At this time, the committee is voting on what action it should take to punish the persons responsible at News of the World. This is where the conflict is coming in, as the voting seems to be split between Republicans and Democrats. The swing vote was the committee's sole Liberal Democrat, Adrian Sanders; if he had voted the other way, that vote would have been tied, and the committee Chair John Whittingdale hinted strongly at the press conference that he would have used his casting vote to block that particular finding.
Select committee reports always carry more clout if they're unanimous; this one is clearly not - with key votes breaking down on party lines.
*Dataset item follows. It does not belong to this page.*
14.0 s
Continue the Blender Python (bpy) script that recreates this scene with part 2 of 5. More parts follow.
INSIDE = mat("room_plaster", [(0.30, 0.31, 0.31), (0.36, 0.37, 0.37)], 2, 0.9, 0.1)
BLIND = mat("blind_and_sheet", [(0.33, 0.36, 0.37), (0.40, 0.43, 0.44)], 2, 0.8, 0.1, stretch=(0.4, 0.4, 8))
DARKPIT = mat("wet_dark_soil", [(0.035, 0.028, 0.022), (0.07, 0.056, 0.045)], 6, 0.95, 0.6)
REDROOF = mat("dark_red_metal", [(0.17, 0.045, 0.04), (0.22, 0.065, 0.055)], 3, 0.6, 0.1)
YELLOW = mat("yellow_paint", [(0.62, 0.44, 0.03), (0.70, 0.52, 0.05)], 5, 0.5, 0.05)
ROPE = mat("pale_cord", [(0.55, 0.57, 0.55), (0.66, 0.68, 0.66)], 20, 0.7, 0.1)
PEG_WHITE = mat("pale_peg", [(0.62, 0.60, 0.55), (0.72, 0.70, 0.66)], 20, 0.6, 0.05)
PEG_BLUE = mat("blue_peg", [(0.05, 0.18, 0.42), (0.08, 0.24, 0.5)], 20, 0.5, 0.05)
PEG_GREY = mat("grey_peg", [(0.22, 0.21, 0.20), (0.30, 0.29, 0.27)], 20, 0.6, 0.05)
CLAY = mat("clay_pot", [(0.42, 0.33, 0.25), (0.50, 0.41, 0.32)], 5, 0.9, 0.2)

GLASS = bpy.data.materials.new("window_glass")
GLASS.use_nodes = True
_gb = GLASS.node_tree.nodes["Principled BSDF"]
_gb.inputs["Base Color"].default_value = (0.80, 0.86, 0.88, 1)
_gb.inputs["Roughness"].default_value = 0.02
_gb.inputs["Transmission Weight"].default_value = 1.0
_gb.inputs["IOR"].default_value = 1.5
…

Labour's Tom Watson expressed disappointment that some members were not able to support criticisms of Rupert Murdoch put down by himself and his Labour colleague Paul Farrelly. He launched into a long speech about the record of News International, and looked discomforted when some of the journalists laughed out loud when he concluded. Conservative Philip Davies said some committee members had drafted their conclusions before the evidence had even been heard. Boys, boys….
The committee will now put a motion to the House of Commons, when it reconvenes next week, asking MPs to endorse its conclusions. Will the Conservative members put down an amendment to remove the bit about Rupert Murdoch?
The report says it will be for the House to decide what punishment should be imposed. But it's not clear what their powers are. It's nearly 60 years since John Junor of the Sunday Express was summoned to the Bar of the House to be "admonished" for alleging that some MPs were abusing their parliamentary petrol rations.
Will assorted dignitaries and ex-dignitaries from News International be similarly summoned? Will they be banged up in the special Westminster cell reserved for those who offend Parliament, which has not been used in around a century? There is a real question as to whether Parliament's ancient right to punish people for contempt complies with the European Convention of Human Rights.
The actual punishment could be messy, but the politics could be equally difficult for the Conservatives. If they decide to strike down the "not a fit person" finding against Rupert Murdoch, they could find themselves in an uncomfortable position. The motion that goes before the Commons will doubtless be carefully drafted, and closely scrutinized.